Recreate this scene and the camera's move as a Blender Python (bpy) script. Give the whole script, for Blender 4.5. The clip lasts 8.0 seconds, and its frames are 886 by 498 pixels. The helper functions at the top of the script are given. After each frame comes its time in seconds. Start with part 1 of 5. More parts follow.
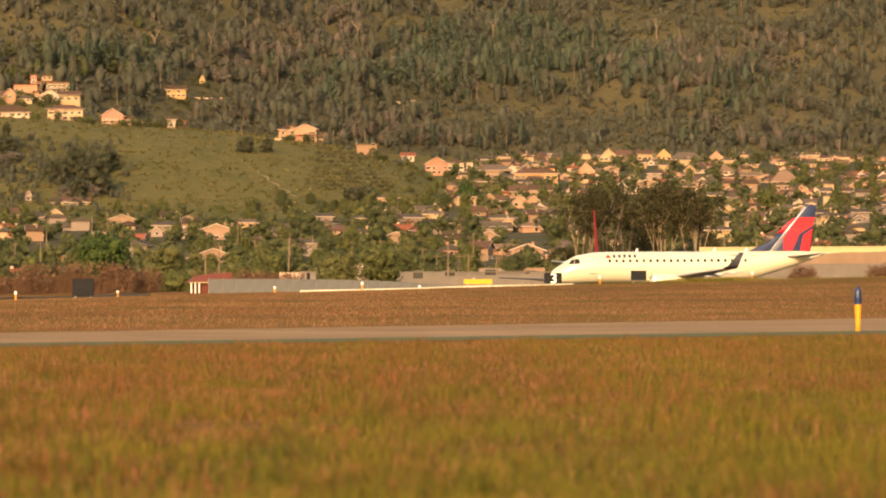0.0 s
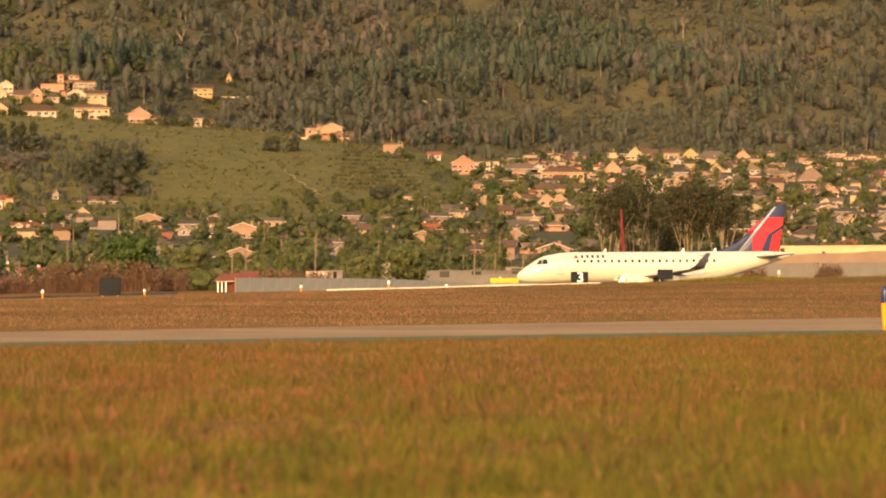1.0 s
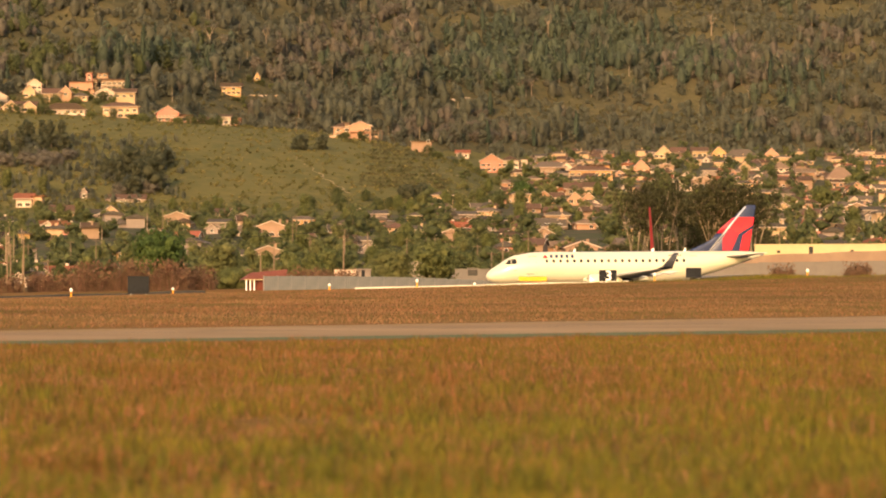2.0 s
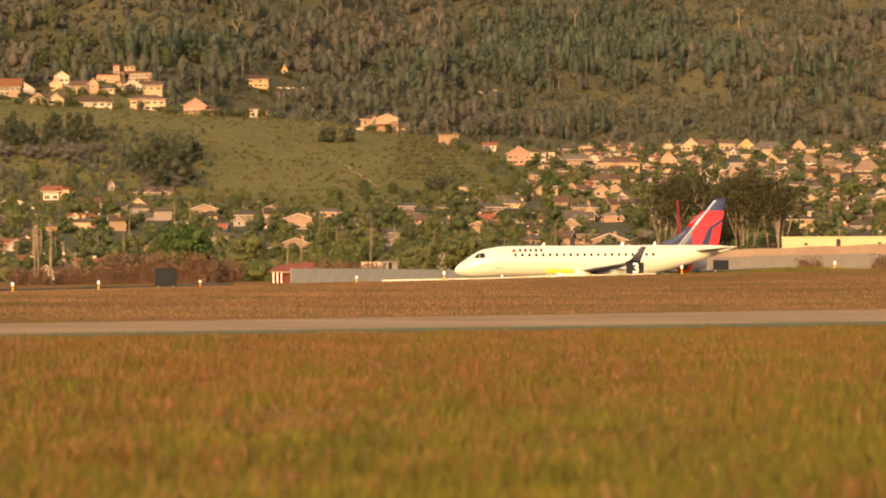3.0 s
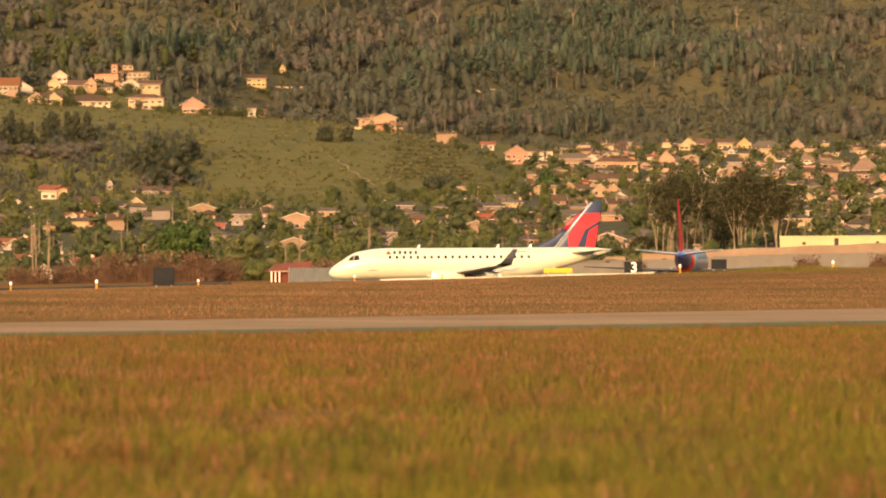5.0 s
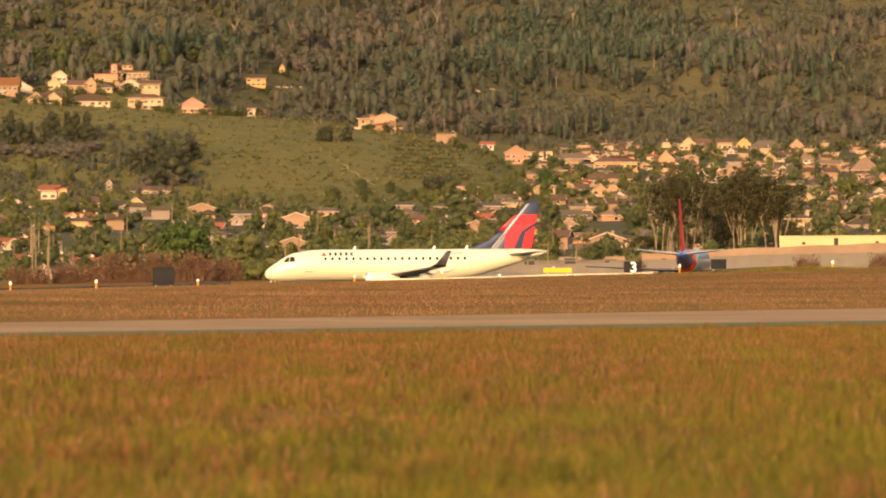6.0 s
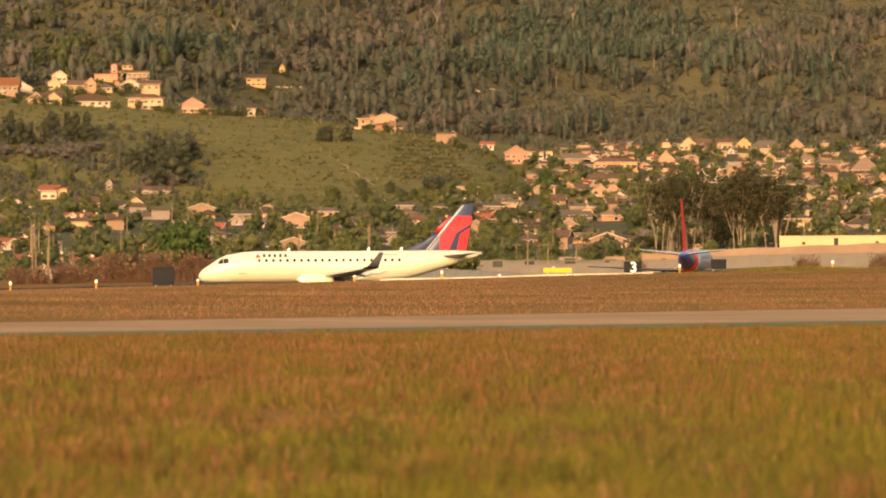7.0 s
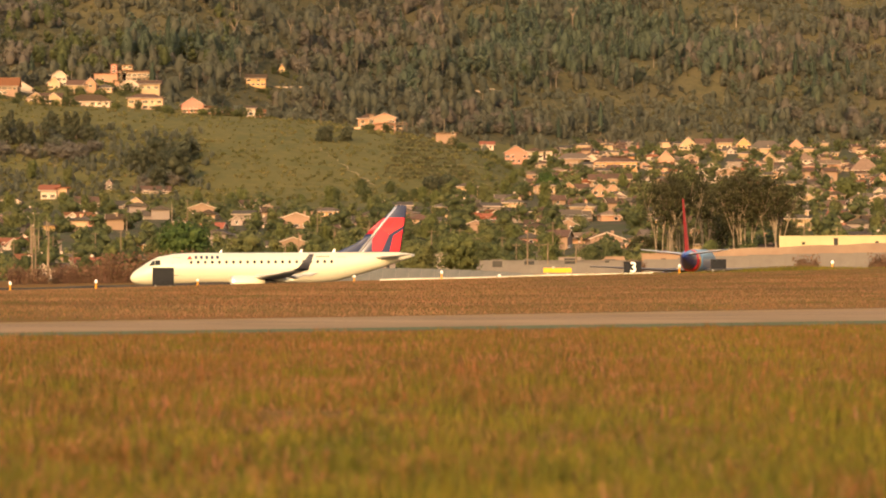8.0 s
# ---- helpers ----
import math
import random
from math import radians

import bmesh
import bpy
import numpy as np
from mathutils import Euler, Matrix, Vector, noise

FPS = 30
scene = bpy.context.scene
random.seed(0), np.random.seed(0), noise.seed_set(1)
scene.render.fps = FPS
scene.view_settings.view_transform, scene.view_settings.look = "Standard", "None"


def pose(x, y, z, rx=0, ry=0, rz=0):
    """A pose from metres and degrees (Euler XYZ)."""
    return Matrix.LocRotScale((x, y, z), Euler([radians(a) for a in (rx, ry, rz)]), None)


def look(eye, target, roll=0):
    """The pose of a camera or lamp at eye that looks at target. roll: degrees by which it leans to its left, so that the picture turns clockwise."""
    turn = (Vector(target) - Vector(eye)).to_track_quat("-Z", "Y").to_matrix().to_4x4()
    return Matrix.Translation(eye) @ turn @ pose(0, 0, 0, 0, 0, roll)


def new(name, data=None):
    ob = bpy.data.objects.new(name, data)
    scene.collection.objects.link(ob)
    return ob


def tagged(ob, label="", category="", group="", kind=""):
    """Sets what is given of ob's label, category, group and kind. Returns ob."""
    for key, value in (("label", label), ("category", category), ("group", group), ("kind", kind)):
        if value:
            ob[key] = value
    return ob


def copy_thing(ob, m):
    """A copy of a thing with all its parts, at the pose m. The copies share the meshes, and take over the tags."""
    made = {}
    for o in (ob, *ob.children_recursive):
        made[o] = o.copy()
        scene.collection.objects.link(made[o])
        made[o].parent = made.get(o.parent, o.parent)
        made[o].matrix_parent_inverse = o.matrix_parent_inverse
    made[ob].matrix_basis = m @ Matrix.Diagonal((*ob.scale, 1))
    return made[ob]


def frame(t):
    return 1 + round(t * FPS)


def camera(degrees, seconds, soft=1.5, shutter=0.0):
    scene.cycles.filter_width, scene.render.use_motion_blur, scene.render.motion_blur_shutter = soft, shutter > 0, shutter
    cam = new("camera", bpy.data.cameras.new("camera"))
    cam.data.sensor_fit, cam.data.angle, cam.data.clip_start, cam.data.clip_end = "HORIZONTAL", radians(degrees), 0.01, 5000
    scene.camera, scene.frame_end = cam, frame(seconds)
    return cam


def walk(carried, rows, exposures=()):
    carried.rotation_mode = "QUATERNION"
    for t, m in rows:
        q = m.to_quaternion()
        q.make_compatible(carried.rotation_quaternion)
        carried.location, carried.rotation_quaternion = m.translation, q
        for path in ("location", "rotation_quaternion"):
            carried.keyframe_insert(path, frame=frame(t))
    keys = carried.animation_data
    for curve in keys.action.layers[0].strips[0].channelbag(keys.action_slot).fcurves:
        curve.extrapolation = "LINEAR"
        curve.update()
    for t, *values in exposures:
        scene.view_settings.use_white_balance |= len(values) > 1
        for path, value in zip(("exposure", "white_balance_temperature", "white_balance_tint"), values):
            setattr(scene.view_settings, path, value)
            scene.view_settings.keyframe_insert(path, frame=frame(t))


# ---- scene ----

[What this task involves]:
Give an exact copy of the material, leaving out every picture.

[Response for this exercise]:
Recreate this scene and the camera's move as a Blender Python (bpy) script. Give the whole script, for Blender 4.5. The clip lasts 8.0 seconds, and its frames are 886 by 498 pixels. The helper functions at the top of the script are given. After each frame comes its time in seconds. Start with part 1 of 5. More parts follow.
0.0 s
1.0 s
2.0 s
3.0 s
5.0 s
6.0 s
7.0 s
8.0 s
# ---- helpers ----
import math
import random
from math import radians

import bmesh
import bpy
import numpy as np
from mathutils import Euler, Matrix, Vector, noise

FPS = 30
scene = bpy.context.scene
random.seed(0), np.random.seed(0), noise.seed_set(1)
scene.render.fps = FPS
scene.view_settings.view_transform, scene.view_settings.look = "Standard", "None"


def pose(x, y, z, rx=0, ry=0, rz=0):
    """A pose from metres and degrees (Euler XYZ)."""
    return Matrix.LocRotScale((x, y, z), Euler([radians(a) for a in (rx, ry, rz)]), None)


def look(eye, target, roll=0):
    """The pose of a camera or lamp at eye that looks at target. roll: degrees by which it leans to its left, so that the picture turns clockwise."""
    turn = (Vector(target) - Vector(eye)).to_track_quat("-Z", "Y").to_matrix().to_4x4()
    return Matrix.Translation(eye) @ turn @ pose(0, 0, 0, 0, 0, roll)


def new(name, data=None):
    ob = bpy.data.objects.new(name, data)
    scene.collection.objects.link(ob)
    return ob


def tagged(ob, label="", category="", group="", kind=""):
    """Sets what is given of ob's label, category, group and kind. Returns ob."""
    for key, value in (("label", label), ("category", category), ("group", group), ("kind", kind)):
        if value:
            ob[key] = value
    return ob


def copy_thing(ob, m):
    """A copy of a thing with all its parts, at the pose m. The copies share the meshes, and take over the tags."""
    made = {}
    for o in (ob, *ob.children_recursive):
        made[o] = o.copy()
        scene.collection.objects.link(made[o])
        made[o].parent = made.get(o.parent, o.parent)
        made[o].matrix_parent_inverse = o.matrix_parent_inverse
    made[ob].matrix_basis = m @ Matrix.Diagonal((*ob.scale, 1))
    return made[ob]


def frame(t):
    return 1 + round(t * FPS)


def camera(degrees, seconds, soft=1.5, shutter=0.0):
    scene.cycles.filter_width, scene.render.use_motion_blur, scene.render.motion_blur_shutter = soft, shutter > 0, shutter
    cam = new("camera", bpy.data.cameras.new("camera"))
    cam.data.sensor_fit, cam.data.angle, cam.data.clip_start, cam.data.clip_end = "HORIZONTAL", radians(degrees), 0.01, 5000
    scene.camera, scene.frame_end = cam, frame(seconds)
    return cam


def walk(carried, rows, exposures=()):
    carried.rotation_mode = "QUATERNION"
    for t, m in rows:
        q = m.to_quaternion()
        q.make_compatible(carried.rotation_quaternion)
        carried.location, carried.rotation_quaternion = m.translation, q
        for path in ("location", "rotation_quaternion"):
            carried.keyframe_insert(path, frame=frame(t))
    keys = carried.animation_data
    for curve in keys.action.layers[0].strips[0].channelbag(keys.action_slot).fcurves:
        curve.extrapolation = "LINEAR"
        curve.update()
    for t, *values in exposures:
        scene.view_settings.use_white_balance |= len(values) > 1
        for path, value in zip(("exposure", "white_balance_temperature", "white_balance_tint"), values):
            setattr(scene.view_settings, path, value)
            scene.view_settings.keyframe_insert(path, frame=frame(t))


# ---- scene ----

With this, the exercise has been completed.